Too Old To Learn Guitar
When are you too old to learn guitar?
The answer to this question is a resounding, NEVER! Anyone can learn to play the guitar, at any age. That is the truth, however, as with everything else in life, the devil is in the details!
Practice is key
Knowing how to practice correctly is essential. Anyone can learn at any age if they know one most important thing: how to practice correctly. How you practice is the single most important factor in whether you, or anyone, of any age, will be successful in learning guitar. This is because the biggest obstacles to learning guitar are physical obstacles. You must use muscles you have never used before. You must get your fingers to make movements they have never made before, and they must make them smoothly and quickly.
Physical learning comes first
When you first learn guitar, you are attempting to teach your fingers, hands, and arms new abilities. That means you are not actually learning the guitar; you are engaging in how to move your body to be able to learn guitar. This means your muscles, nerves, and brain learn to do new and unfamiliar movements. As long are you are prepared for the physical aspects of guitar, no matter your age, then you are ready to learn.
Find the right teacher
Many guitar teachers are not teachers, they are guitar players. And there is a vast difference. Guitar players know how to play the guitar, but guitar teachers know how to cause other people to play the guitar. And this is the type of guitar teacher that is going to help you learn no matter how old you are.

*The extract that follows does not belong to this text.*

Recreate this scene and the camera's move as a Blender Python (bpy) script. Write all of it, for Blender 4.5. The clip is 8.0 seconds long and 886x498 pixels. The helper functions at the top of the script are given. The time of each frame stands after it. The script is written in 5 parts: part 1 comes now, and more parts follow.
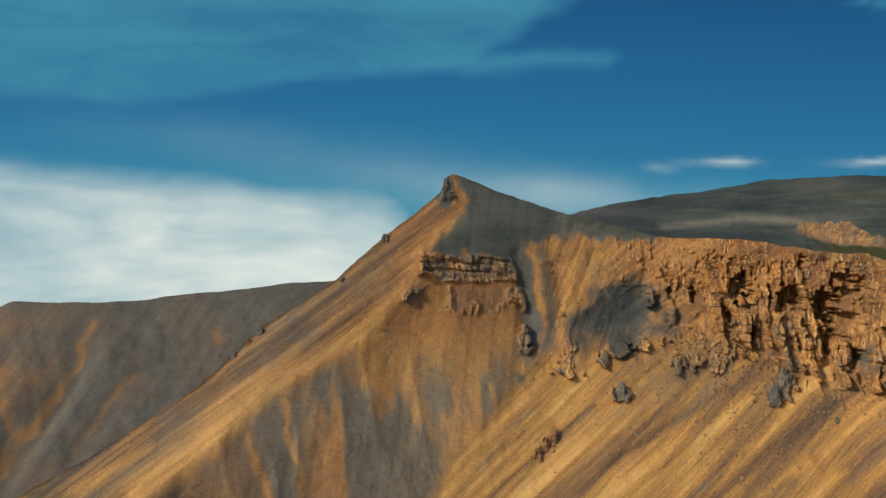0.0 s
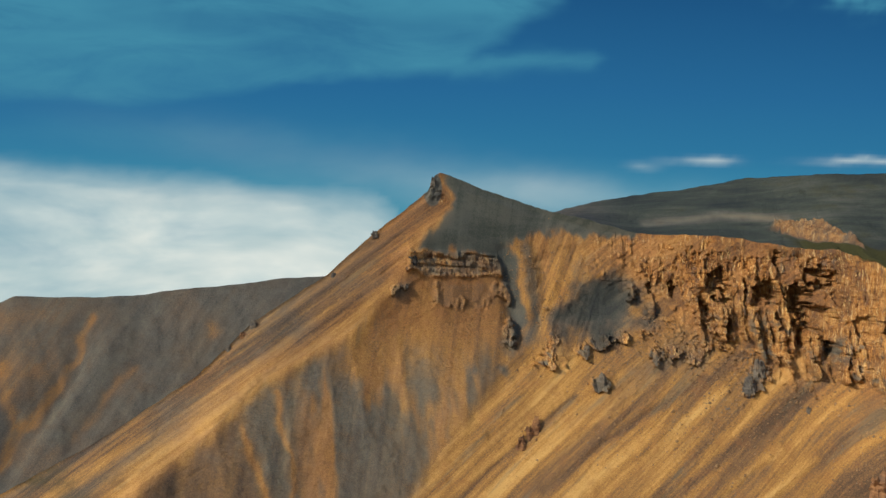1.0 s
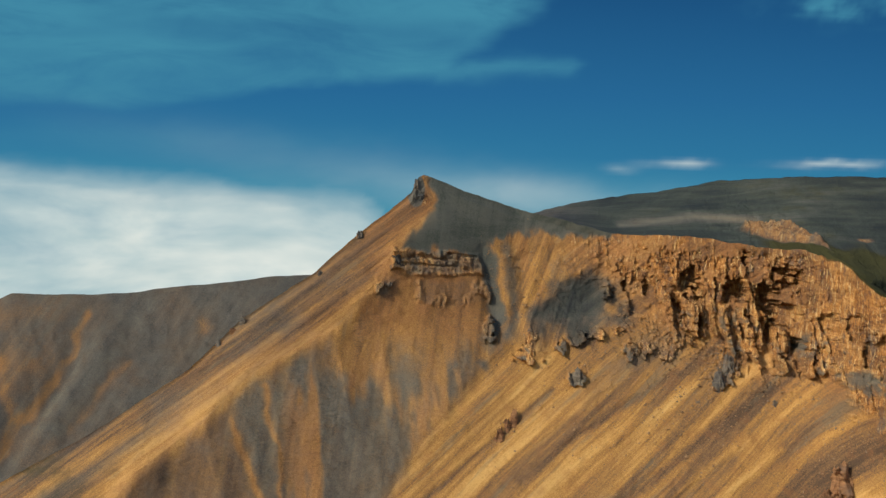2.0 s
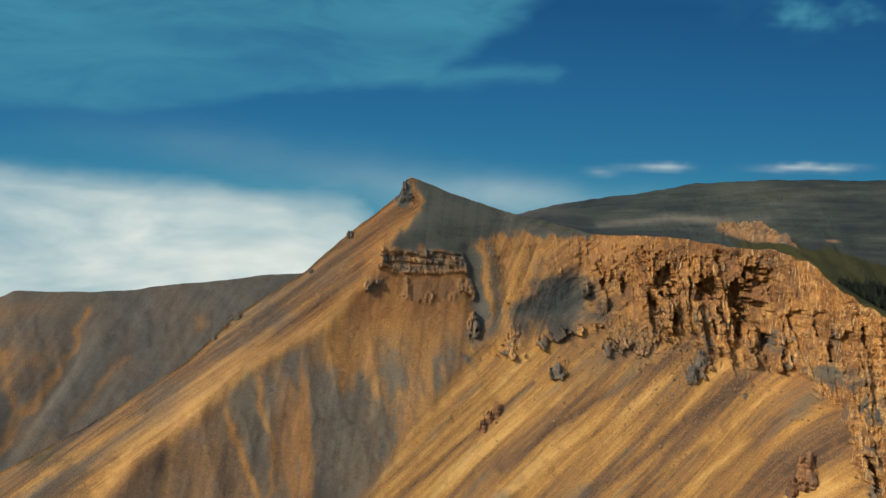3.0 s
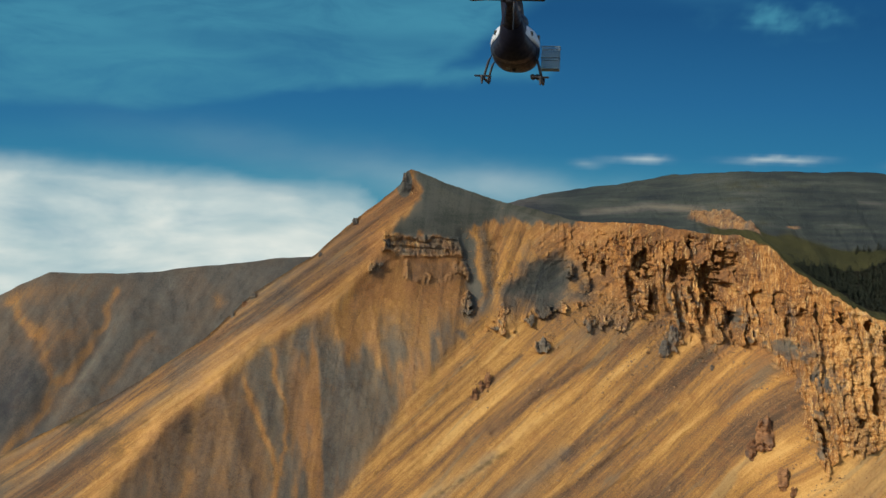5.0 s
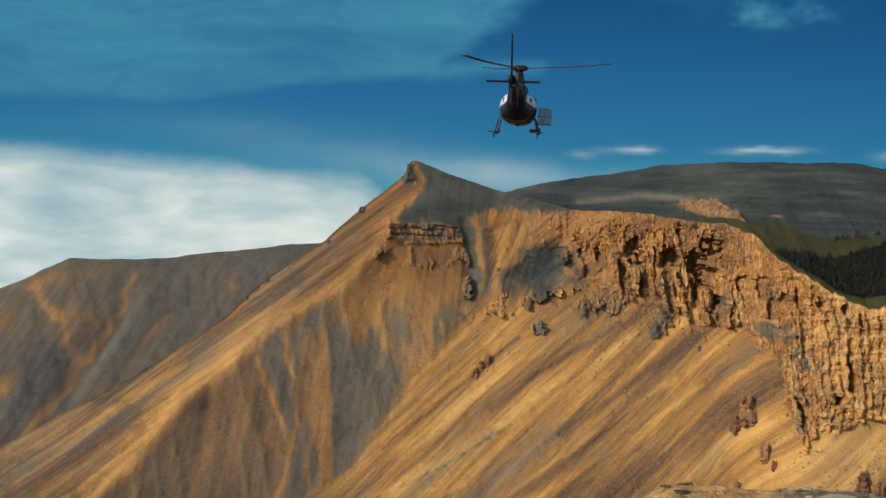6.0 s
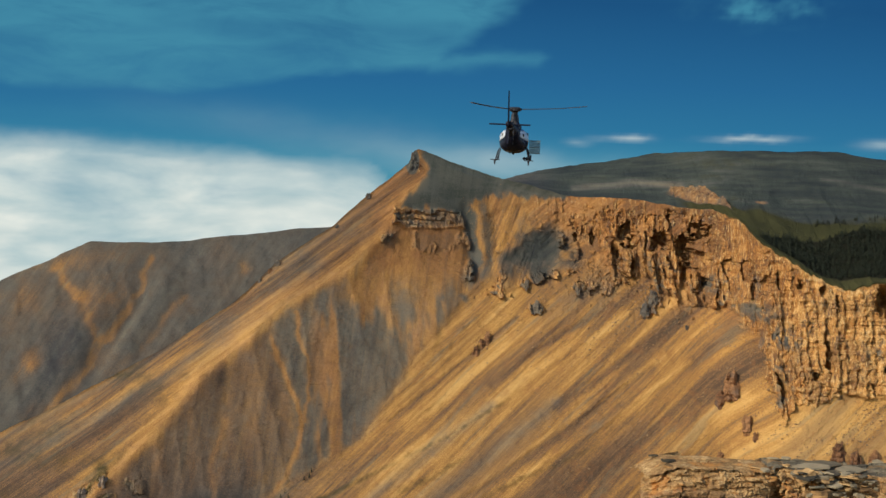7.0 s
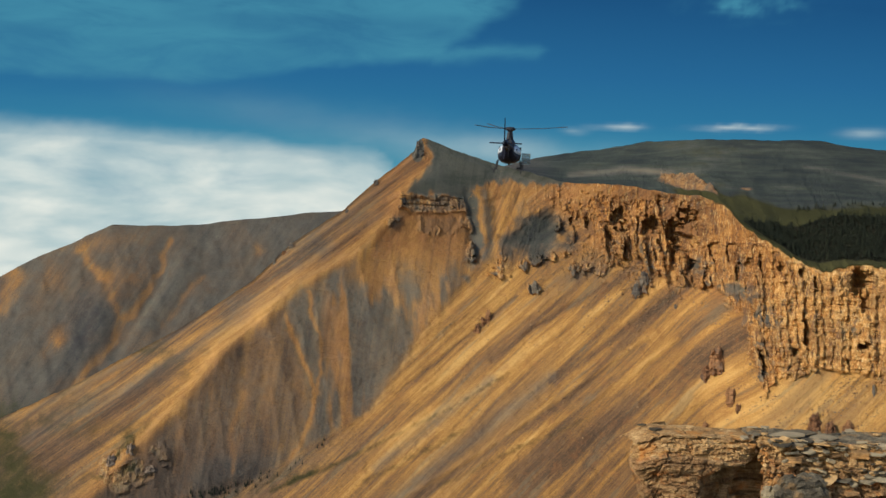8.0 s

When you have these three things in mind and you understand that learning to play the guitar is not only learning chords, but learning body movements, what it will do to you physically, and how practice is going to keep you going, you will be able to learn guitar no matter what your age is. So, in theory, you are never too old to learn.
The biggest key to learning to play the guitar is finding the right teacher to help you. As stated above, many guitar teachers are out there. And a lot of them are teaching because they aren’t earning money playing. They need to money to help their guitar playing career. These are not the teachers you want.
You want a teacher who is obviously a player, but someone who wants to see others learn as well. This kind of teacher understands what you need to learn and will know what you, as an individual, need to do to get to playing level. They will be patient and understanding that you are new to this, and they will help you learn at your own pace and in the style of music you want to learn in.